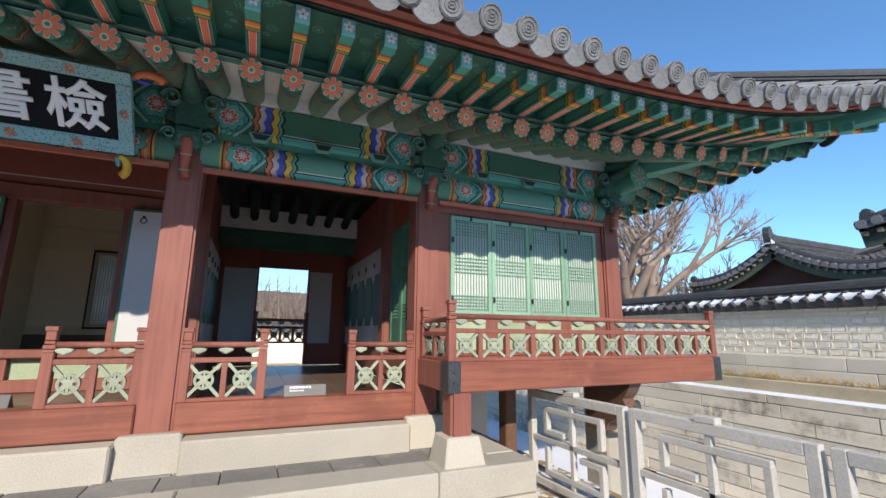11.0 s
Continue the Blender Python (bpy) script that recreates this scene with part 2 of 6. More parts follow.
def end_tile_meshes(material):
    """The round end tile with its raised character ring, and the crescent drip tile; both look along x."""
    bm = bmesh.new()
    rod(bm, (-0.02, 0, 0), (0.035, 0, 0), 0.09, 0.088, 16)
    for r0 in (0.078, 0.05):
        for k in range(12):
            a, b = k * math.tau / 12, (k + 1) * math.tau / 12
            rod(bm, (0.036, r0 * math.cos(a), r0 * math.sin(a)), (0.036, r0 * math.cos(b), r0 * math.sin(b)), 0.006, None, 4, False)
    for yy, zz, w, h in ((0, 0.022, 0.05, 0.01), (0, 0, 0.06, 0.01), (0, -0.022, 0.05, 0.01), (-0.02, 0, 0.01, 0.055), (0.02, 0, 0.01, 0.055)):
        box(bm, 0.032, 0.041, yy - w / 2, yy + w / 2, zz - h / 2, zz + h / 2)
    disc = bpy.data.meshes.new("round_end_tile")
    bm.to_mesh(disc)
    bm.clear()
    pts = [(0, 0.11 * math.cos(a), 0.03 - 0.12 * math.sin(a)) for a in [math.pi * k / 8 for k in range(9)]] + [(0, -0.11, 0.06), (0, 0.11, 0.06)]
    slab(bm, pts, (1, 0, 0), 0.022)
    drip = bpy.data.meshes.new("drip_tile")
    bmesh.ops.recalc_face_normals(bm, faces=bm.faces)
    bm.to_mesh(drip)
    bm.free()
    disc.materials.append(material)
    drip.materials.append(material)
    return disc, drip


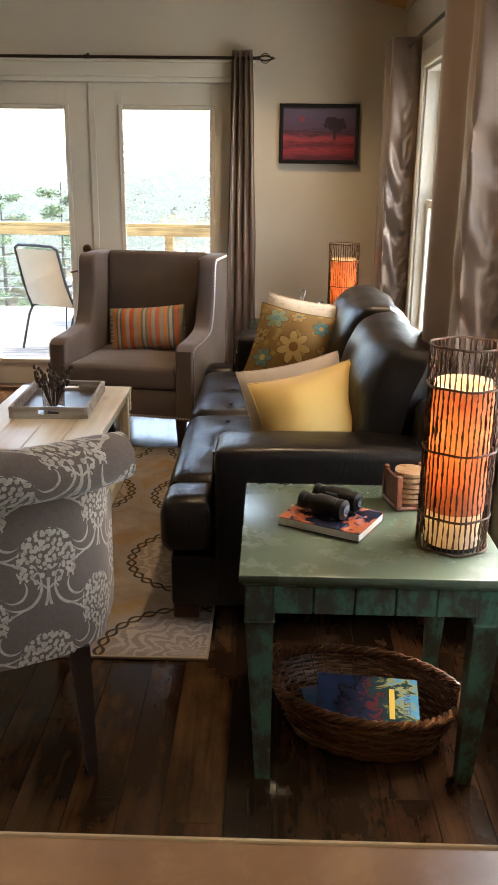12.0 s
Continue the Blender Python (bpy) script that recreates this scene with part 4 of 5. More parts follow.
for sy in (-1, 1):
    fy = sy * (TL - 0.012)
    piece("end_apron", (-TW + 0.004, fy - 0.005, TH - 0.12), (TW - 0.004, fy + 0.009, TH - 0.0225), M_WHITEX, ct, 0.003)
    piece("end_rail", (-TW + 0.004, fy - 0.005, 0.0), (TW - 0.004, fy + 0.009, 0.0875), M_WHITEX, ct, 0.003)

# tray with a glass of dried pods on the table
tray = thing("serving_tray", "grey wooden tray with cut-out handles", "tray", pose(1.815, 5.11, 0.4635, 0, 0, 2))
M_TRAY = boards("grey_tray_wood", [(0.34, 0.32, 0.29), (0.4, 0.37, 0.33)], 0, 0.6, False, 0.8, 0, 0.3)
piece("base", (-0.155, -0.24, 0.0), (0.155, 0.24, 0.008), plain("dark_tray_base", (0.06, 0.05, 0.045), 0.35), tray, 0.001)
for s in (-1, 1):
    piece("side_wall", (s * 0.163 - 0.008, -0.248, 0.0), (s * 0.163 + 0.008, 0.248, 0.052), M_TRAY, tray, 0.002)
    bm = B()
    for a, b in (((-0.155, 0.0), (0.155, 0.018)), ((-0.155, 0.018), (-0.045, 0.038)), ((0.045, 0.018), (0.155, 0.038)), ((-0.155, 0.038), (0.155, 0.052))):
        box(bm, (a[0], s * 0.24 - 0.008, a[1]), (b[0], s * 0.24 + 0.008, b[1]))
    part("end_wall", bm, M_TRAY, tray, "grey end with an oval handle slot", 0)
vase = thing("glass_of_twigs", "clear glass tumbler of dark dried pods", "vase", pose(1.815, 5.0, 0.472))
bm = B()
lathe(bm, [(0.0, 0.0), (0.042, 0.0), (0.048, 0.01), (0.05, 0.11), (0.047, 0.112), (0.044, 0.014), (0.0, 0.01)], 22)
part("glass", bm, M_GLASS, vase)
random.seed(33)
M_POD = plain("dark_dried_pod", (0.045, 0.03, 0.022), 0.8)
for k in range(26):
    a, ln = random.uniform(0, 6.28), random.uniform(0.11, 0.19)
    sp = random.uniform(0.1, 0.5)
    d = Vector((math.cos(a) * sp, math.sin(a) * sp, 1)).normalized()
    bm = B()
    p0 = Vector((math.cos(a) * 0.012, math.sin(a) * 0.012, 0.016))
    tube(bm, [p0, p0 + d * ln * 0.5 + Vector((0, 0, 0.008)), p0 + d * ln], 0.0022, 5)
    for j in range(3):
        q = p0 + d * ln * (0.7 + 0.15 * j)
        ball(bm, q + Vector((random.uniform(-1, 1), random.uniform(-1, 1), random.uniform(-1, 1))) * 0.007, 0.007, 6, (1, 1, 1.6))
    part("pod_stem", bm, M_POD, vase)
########
> [Work required]
Transcribe the opening line of the listing above, please, and every line after it through the line with "0.0875), M_WHITEX, ct, 0.003)", word for word, without pictures.

> [Solution to the exercise]
11.0 s
Continue the Blender Python (bpy) script that recreates this scene with part 2 of 6. More parts follow.
def end_tile_meshes(material):
    """The round end tile with its raised character ring, and the crescent drip tile; both look along x."""
    bm = bmesh.new()
    rod(bm, (-0.02, 0, 0), (0.035, 0, 0), 0.09, 0.088, 16)
    for r0 in (0.078, 0.05):
        for k in range(12):
            a, b = k * math.tau / 12, (k + 1) * math.tau / 12
            rod(bm, (0.036, r0 * math.cos(a), r0 * math.sin(a)), (0.036, r0 * math.cos(b), r0 * math.sin(b)), 0.006, None, 4, False)
    for yy, zz, w, h in ((0, 0.022, 0.05, 0.01), (0, 0, 0.06, 0.01), (0, -0.022, 0.05, 0.01), (-0.02, 0, 0.01, 0.055), (0.02, 0, 0.01, 0.055)):
        box(bm, 0.032, 0.041, yy - w / 2, yy + w / 2, zz - h / 2, zz + h / 2)
    disc = bpy.data.meshes.new("round_end_tile")
    bm.to_mesh(disc)
    bm.clear()
    pts = [(0, 0.11 * math.cos(a), 0.03 - 0.12 * math.sin(a)) for a in [math.pi * k / 8 for k in range(9)]] + [(0, -0.11, 0.06), (0, 0.11, 0.06)]
    slab(bm, pts, (1, 0, 0), 0.022)
    drip = bpy.data.meshes.new("drip_tile")
    bmesh.ops.recalc_face_normals(bm, faces=bm.faces)
    bm.to_mesh(drip)
    bm.free()
    disc.materials.append(material)
    drip.materials.append(material)
    return disc, drip


12.0 s
Continue the Blender Python (bpy) script that recreates this scene with part 4 of 5. More parts follow.
for sy in (-1, 1):
    fy = sy * (TL - 0.012)
    piece("end_apron", (-TW + 0.004, fy - 0.005, TH - 0.12), (TW - 0.004, fy + 0.009, TH - 0.0225), M_WHITEX, ct, 0.003)
    piece("end_rail", (-TW + 0.004, fy - 0.005, 0.0), (TW - 0.004, fy + 0.009, 0.0875), M_WHITEX, ct, 0.003)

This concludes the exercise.